** Start of Dataset section **

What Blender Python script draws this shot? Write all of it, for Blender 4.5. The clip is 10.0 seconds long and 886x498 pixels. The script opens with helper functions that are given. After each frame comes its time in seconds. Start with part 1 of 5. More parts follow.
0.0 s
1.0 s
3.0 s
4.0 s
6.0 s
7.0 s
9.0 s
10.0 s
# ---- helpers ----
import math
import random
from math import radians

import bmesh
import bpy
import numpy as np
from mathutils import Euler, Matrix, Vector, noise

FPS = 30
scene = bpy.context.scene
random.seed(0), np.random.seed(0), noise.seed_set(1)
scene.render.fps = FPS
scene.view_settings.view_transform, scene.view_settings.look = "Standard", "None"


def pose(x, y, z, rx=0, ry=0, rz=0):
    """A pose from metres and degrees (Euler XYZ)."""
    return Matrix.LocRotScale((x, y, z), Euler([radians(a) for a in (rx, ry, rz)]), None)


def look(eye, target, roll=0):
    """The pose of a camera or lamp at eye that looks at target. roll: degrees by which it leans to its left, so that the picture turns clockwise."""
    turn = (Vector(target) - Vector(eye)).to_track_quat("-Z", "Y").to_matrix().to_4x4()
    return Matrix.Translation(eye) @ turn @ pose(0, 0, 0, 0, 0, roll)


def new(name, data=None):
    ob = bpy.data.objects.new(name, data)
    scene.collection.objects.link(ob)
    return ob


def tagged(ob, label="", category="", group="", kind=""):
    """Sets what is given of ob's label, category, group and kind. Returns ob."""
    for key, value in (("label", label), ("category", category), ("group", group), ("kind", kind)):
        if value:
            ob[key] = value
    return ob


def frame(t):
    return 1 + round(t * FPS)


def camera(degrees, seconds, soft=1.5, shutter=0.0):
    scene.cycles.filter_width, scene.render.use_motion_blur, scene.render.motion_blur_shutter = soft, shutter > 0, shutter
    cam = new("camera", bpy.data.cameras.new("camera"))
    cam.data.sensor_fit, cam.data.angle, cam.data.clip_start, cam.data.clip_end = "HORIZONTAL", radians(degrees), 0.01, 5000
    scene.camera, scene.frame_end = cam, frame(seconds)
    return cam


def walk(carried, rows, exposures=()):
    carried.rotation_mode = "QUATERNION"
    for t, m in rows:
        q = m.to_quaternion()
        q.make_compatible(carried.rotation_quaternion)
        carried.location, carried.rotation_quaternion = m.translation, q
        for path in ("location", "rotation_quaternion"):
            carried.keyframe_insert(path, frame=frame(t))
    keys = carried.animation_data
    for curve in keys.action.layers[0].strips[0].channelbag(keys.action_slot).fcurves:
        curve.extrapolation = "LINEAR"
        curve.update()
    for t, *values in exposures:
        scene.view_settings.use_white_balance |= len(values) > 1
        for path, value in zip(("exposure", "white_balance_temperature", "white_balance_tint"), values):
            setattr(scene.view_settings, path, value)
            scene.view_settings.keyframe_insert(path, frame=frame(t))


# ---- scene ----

** End of Dataset section **

Given problem>
Show the lines that mention the word "import".

Exercise response>
import math
import random
from math import radians
import bmesh
import bpy
import numpy as np
from mathutils import Euler, Matrix, Vector, noise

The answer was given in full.